Anche a proposito della vita di fede, l’aspetto più drammatico, perché più condizionante, rimane il tempo.

Quello che non c’è, quello che si consuma sempre troppo in fretta, quello che rimane oggetto dei nostri desideri.

« Non ho tempo», è la frase che si sente ripetere più spesso, con un atteggiamento che segnala un pesante ripiegamento sul presente.

Nello spazio urbano passato e futuro si appiattiscono fino a scomparire e tutto sembra dominato dall’orario e dall’agenda.

Troppo spesso, anche la scelta della Messa a cui partecipare non avviene più in base né a un criterio di appartenenza, né alla residenza, ma si sceglie quella con l’orario più comodo.

Senza considerare che, con queste premesse, anche il precetto festivo viene interpretato come una possibilità.

Uno sradicamento che rende problematica l’ordinaria vita parrocchiale e pone tante domande in relazione a una vita di fede sempre più personalizzata e un desiderio di preghiera che, anche tra le persone praticanti, nasce da impulsi emotivi, legati a situazioni contingenti: «Se mi succede qualcosa sento il bisogno di chiedere aiuto».

Il teologo ha parlato di epoca postcanonica e post-eretica, perché in fondo la post-modernità ha svuotato dall’interno questi due termini.

«Si entra e si esce liberamente dalla vita di vita, in modo spontaneo – ha spiegato Colombo – senza avere particolari conseguenze nella vita sociale».

È appunto l’enfasi della libertà di cui la postmodernità urbana ha fatto il suo segno distintivo, che diventa però facilmente anche solitudine, senso di sradicamento, talvolta alienazione e marginalità.

Condizioni che, per la parrocchia urbana, rappresentano una sfida da raccogliere ma anche una straordinaria possibilità di trasformazione e obbligano a considerare prospettive in cui la vita di fede non sia ridotta solo alla pratica sacramentale secondo percorsi che, se non possono essere considerati alternativi, vanno comunque esaminati con serietà.

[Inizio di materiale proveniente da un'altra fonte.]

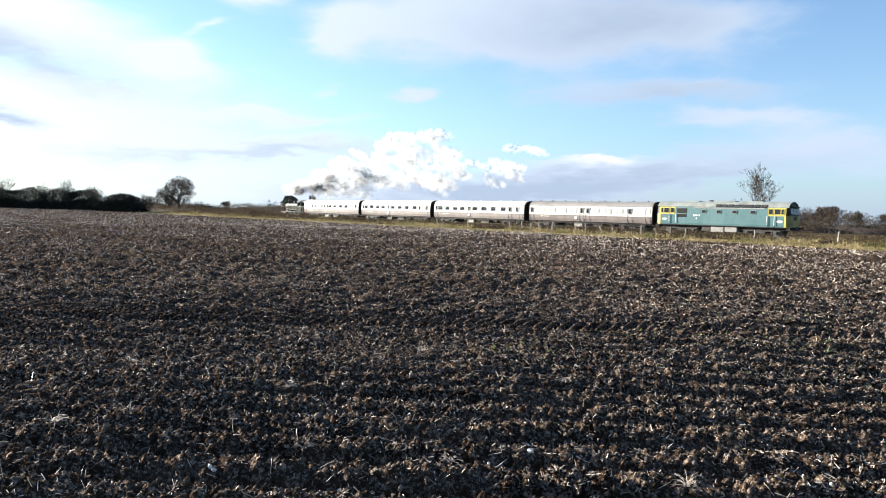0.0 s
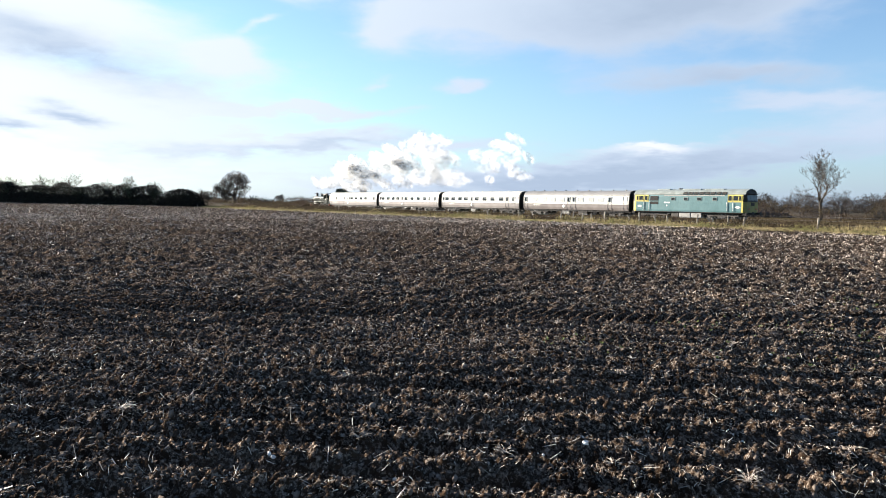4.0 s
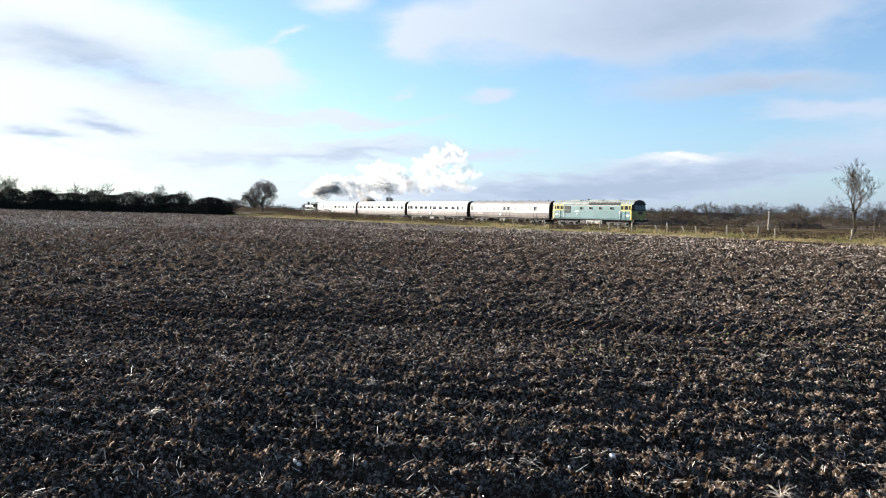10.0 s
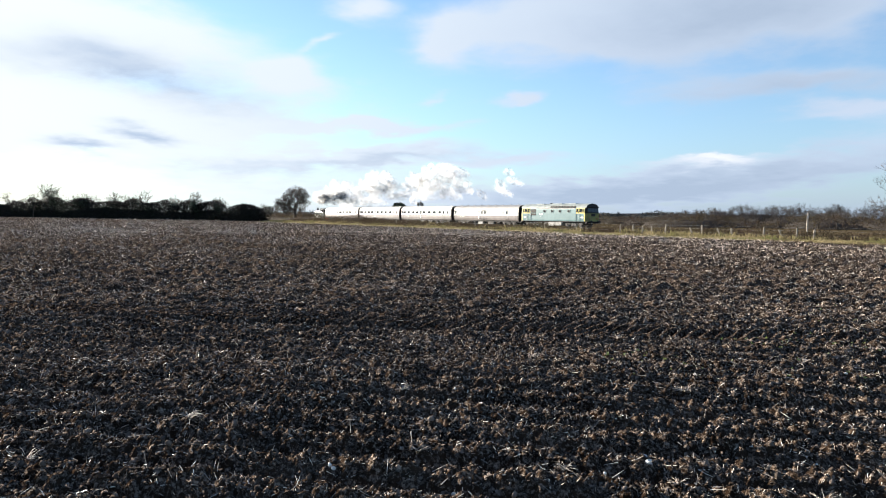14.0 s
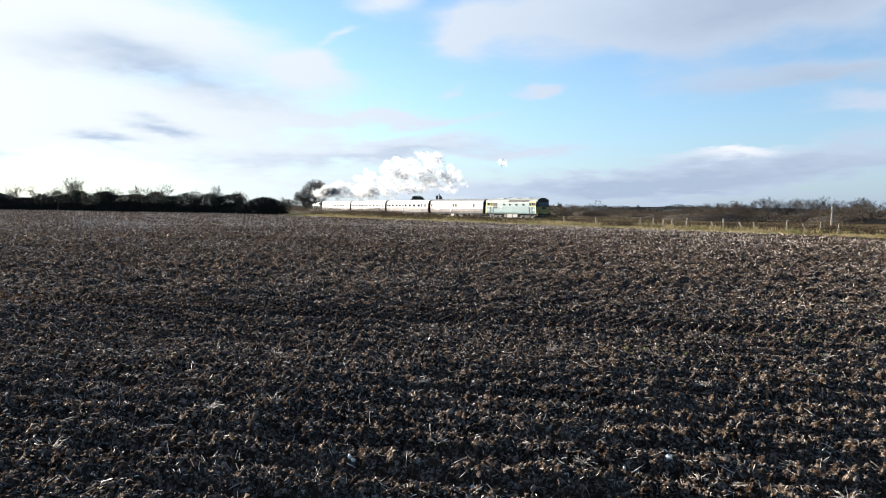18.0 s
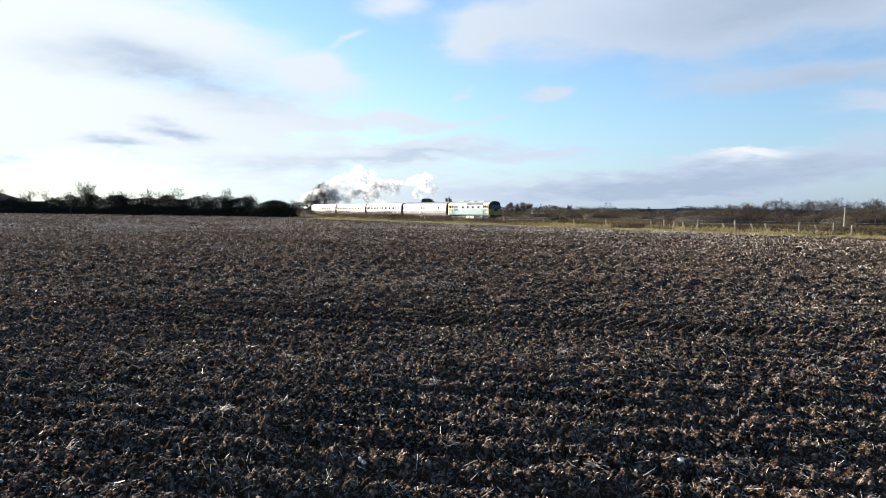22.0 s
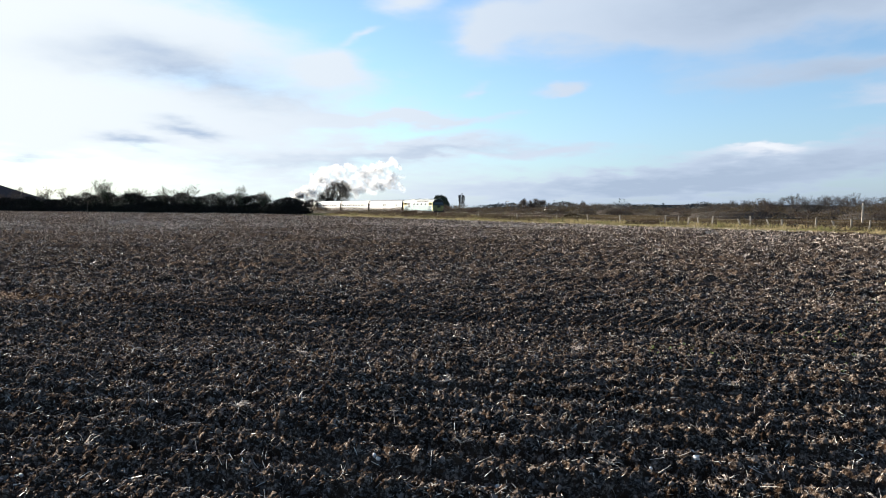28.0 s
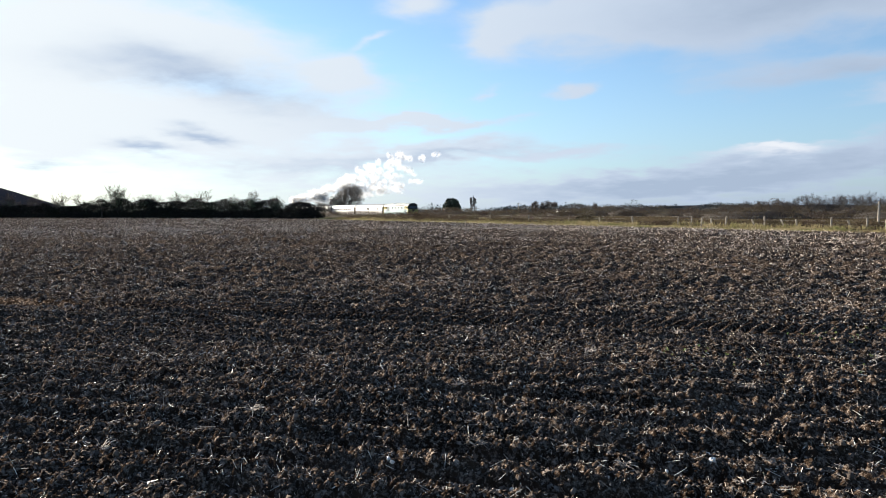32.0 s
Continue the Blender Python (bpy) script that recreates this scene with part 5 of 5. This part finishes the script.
# when a breath of steam left the chimney, and how high over the rail its top rises
BREATHS = [(-9.0, 10), (-8, 12), (-7, 16), (-6, 17), (-5, 11), (-4.2, 20), (-3.5, 18.5), (-2.8, 22), (-2.3, 16.5), (-1.2, 15.5), (-0.5, 9.5), (0.4, 17), (1, 19), (1.7, 17), (2.5, 12), (3, 17), (3.6, 9), (4.5, 9),
           (5.2, 19), (6, 18.5), (6.6, 10), (7.2, 14.5), (8, 15), (8.5, 11), (9, 13), (9.7, 16.5), (10.5, 13), (11, 9.5), (11.8, 15.5), (12.6, 11), (13.4, 18), (14.2, 16.5), (15, 17), (15.7, 15), (16.7, 10), (17.2, 14),
           (18, 11), (19, 12), (19.8, 18.5), (21, 14.5), (21.6, 16.5), (22.5, 15.5), (23.2, 20), (24.2, 18), (25.5, 22), (26.6, 25), (28.5, 20), (31, 12), (34, 12)]
CYCLE = 7.6
steam_rng = random.Random(77)


def strength(tau):
    return float(np.interp(tau, [b[0] for b in BREATHS], [b[1] for b in BREATHS]))


def steam_place(e, t):
    """Where a puff of one breath e is at t seconds, as a place in the world."""
    tau, q, side, top, lateral = e
    age = t - tau
    top = 6.6 + (top - 6.6) * (1 - math.exp(-age / (1.5 if tau < 22.5 else 2.4)))
    foot = 5.8 - 1.2 * min(1, age / 2) + (top - 4.9) * 0.42 * (1 - math.exp(-max(age - 1.6, 0) / 3.2))
    p = on_line(CHIMNEY + run(tau), lateral * (0.3 + 0.55 * age), foot + (top - foot) * q * min(1, 0.3 + age))
    return p + WIND * age + TD * (side * (0.2 + 0.35 * age))


def inside(back, t):
    """A place within the coaches, so many metres behind the chimney."""
    return on_line(CHIMNEY + run(t) - back, 0.0, 2.3)


def steam_rows(k, count):
    """Rows for one puff: it is blown from the chimney again and again, and spent steam comes back by the coaches."""
    rows = []
    t = -11.0 + CYCLE * k / count
    home = 12.0 + 30.0 * steam_rng.random()
    spin = [steam_rng.uniform(-40, 40), steam_rng.uniform(-40, 5), steam_rng.uniform(-40, 40)]
    rest_from = t - 3.0
    while t < 33.0:
        tau = t + steam_rng.uniform(-0.25, 0.25)
        top = strength(tau)
        if steam_rng.random() < (top - 8.0) / 5.0:
            q = steam_rng.random() ** 0.9
            life = min(6.3, max(2.4, 2.7 + 0.62 * (top - 9))) * steam_rng.uniform(0.7, 1.05) * (0.55 if 19.5 < tau < 23.4 else 1.0)
            e = (tau, q, steam_rng.uniform(-1, 1), top, steam_rng.uniform(-1, 1))
            for tt in np.arange(rest_from, tau - 0.1, 0.9):
                rows.append((float(tt), inside(home, tt), False))
            rows.append((tau - 0.05, inside(home, tau - 0.05), False))
            n = 8
            for i in range(n + 1):
                tt = tau + life * (i / n) ** 1.4
                rows.append((tt, steam_place(e, tt), True))
            te = tau + life + 0.05
            home = 12.0 + 30.0 * steam_rng.random()
            rows.append((te, inside(home, te), False))
            rest_from = te + 0.1
        t += CYCLE
    for tt in np.arange(rest_from, 33.5, 0.9):
        rows.append((float(tt), inside(home, tt), False))
    return [(tt, p, (spin[0], spin[1] * 0.8, 90 + HEAD + spin[2]) if loose else (0, 0, 90 + HEAD)) for tt, p, loose in rows]


def at_time(rows, t):
    for (t0, p0, r0), (t1, p1, r1) in zip(rows, rows[1:]):
        if t0 <= t <= t1:
            f = (t - t0) / max(t1 - t0, 1e-6)
            return p0.lerp(p1, f), tuple(a + (b - a) * f for a, b in zip(r0, r1))
    return (rows[0] if t < rows[0][0] else rows[-1])[1:]


STEAM_COUNT = 300
steam = [tagged(new("steam_puff", PUFFS[k % len(PUFFS)]), "white billowing puff of steam drifting back from the engine", "steam", "steam from the engine") for k in range(STEAM_COUNT)]


def motions():
    for ob, middle in TRAIN:
        rows = []
        for t in np.arange(0, 32.01, 1.0):
            p = on_line(middle + run(t), 0)
            rows.append((float(t), pose(p.x, p.y, p.z, 0, 0, 90 + HEAD)))
        walk(ob, rows)
    for w, x, r in MOVING_WHEELS:
        rows, t = [], 0.0
        while t <= 32.001:
            rows.append((t, Matrix.Translation((x, 0, r)) @ Matrix.Rotation(run(t) / r, 4, "Y")))
            t += 0.2
        walk(w, rows)
    for k, ob in enumerate(steam):
        rows = steam_rows(k, STEAM_COUNT)
        keys = sorted({0.0, 32.0, *[round(r[0], 2) for r in rows if 0.06 < r[0] < 31.94]})
        out, last = [], -1.0
        for t in keys:
            if t - last < 0.04:
                continue
            last = t
            p, rot = at_time(rows, t)
            out.append((t, pose(*p, *rot)))
        walk(ob, out)


motions()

Gianni Borsa, giornalista, presidente dell’Azione cattolica ambrosiana, ha invitato a considerare la città come realtà attraversata da flussi di persone ma anche luogo dove è possibile fare esperienza di prossimità.

Obiettivo non sempre facile in contesti dove spesso non si conoscono le persone che abitano sul nostro pianerottolo e dove, sui mezzi pubblici, nessuno scambia più una parola, immersi come siamo nel nostro guscio digitale.

Eppure, la città non è solo questo. È anche storie, volti, ricchezza umana.

E, allo stesso tempo paure e solitudini.

Situazioni che obbligano a verificare nuove ipotesi per riqualificare spazi che stanno perdendo le loro valenze simboliche, ricucire le relazioni e, soprattutto, ricostruire il senso della comunità, integrando soggetti, tradizioni, lingue diverse.

Perché, ha sottolineato, «l’evangelico farsi prossimo può davvero cambiare il volto delle nostre città, in quanto la Chiesa nello spazio pubblico ha ancora molto da dire».

A patto che, come ha fatto notare Ezio Falavegna, docente di teologia pastorale, lo stile sia quello dell’accoglienza come «apprendimento, come nuovo compito per la comunità cristiana » e come scelta generativa attraverso la qualità della relazione che, secondo l’esperto, riguarda, tra l’altro, «lo stile di vita, la capacità di ascoltare, lo sguardo amoroso ed elettivo, la misericordia e il rispetto per gli altri».

Insomma, un nuovo assetto di parrocchia che Luigi Girardi, docente di liturgia all’Istituto Santa Giustina di Padova, ha tentato di immaginare anche dal punto di vista “funzionale”.

Potremmo guardarlo con una prospettiva “miope” cercando semplicemente di conservare il passato.

Oppure accogliendo una prospettiva “profonda”, cioè un diverso modo di sentire la fede, abitare il territorio, immaginare le nuove comunità.

Quale allora il futuro della parrocchia?

Il liturgista ha parlato di «senso di comunità più leggero, non rigido, ma ospitale e permeabile».

Di una liturgia «capace di far sentire tutti a casa, compresi gli occasionali, superando mentalità campanilistiche ».

Di celebrazioni diversificate, non solo Messa, «per allargare l’esperienza della Grazia in condizioni diverse».